-- start of Information shown --

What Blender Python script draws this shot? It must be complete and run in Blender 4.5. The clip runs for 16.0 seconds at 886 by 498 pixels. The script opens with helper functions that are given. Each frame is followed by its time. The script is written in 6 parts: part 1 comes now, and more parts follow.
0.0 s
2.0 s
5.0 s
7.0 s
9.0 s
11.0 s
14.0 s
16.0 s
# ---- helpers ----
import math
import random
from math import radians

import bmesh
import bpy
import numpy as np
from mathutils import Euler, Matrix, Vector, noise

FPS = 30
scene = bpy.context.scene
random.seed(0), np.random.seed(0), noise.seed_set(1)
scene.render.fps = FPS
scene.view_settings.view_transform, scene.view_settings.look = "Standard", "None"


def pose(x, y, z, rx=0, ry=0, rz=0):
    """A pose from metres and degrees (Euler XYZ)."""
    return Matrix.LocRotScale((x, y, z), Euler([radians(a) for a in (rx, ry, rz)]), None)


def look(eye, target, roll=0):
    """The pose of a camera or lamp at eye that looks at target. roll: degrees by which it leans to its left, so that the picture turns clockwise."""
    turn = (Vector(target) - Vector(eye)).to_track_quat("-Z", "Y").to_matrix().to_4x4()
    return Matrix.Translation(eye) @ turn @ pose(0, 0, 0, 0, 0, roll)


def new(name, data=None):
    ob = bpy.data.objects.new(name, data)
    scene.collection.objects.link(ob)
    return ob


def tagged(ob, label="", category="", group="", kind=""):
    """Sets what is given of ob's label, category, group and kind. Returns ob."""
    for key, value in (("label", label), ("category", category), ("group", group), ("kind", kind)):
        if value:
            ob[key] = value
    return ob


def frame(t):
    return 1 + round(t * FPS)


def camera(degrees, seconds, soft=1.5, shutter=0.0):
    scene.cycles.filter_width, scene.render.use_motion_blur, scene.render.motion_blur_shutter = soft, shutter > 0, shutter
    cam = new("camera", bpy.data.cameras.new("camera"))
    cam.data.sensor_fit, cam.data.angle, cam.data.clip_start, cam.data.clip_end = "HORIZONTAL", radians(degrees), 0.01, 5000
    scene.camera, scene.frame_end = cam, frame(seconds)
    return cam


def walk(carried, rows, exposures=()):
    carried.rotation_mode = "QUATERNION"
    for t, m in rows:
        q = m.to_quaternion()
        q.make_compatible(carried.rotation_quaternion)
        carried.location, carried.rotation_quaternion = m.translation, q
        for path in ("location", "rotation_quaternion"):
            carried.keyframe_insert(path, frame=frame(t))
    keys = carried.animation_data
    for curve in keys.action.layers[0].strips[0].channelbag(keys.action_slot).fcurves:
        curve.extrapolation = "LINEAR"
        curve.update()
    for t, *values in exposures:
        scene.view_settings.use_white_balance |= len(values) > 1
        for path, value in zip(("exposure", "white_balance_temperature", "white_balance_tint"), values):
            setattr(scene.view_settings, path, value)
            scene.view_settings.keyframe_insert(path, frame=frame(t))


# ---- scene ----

-- end of Information shown --

- _What you should do_
Beginning with the line that contains "return 1 + round(t * FPS)" and ending with the line that contains "for t, *values", repeat exactly those lines and no others.

- _The result_
    return 1 + round(t * FPS)


def camera(degrees, seconds, soft=1.5, shutter=0.0):
    scene.cycles.filter_width, scene.render.use_motion_blur, scene.render.motion_blur_shutter = soft, shutter > 0, shutter
    cam = new("camera", bpy.data.cameras.new("camera"))
    cam.data.sensor_fit, cam.data.angle, cam.data.clip_start, cam.data.clip_end = "HORIZONTAL", radians(degrees), 0.01, 5000
    scene.camera, scene.frame_end = cam, frame(seconds)
    return cam


def walk(carried, rows, exposures=()):
    carried.rotation_mode = "QUATERNION"
    for t, m in rows:
        q = m.to_quaternion()
        q.make_compatible(carried.rotation_quaternion)
        carried.location, carried.rotation_quaternion = m.translation, q
        for path in ("location", "rotation_quaternion"):
            carried.keyframe_insert(path, frame=frame(t))
    keys = carried.animation_data
    for curve in keys.action.layers[0].strips[0].channelbag(keys.action_slot).fcurves:
        curve.extrapolation = "LINEAR"
        curve.update()
    for t, *values in exposures:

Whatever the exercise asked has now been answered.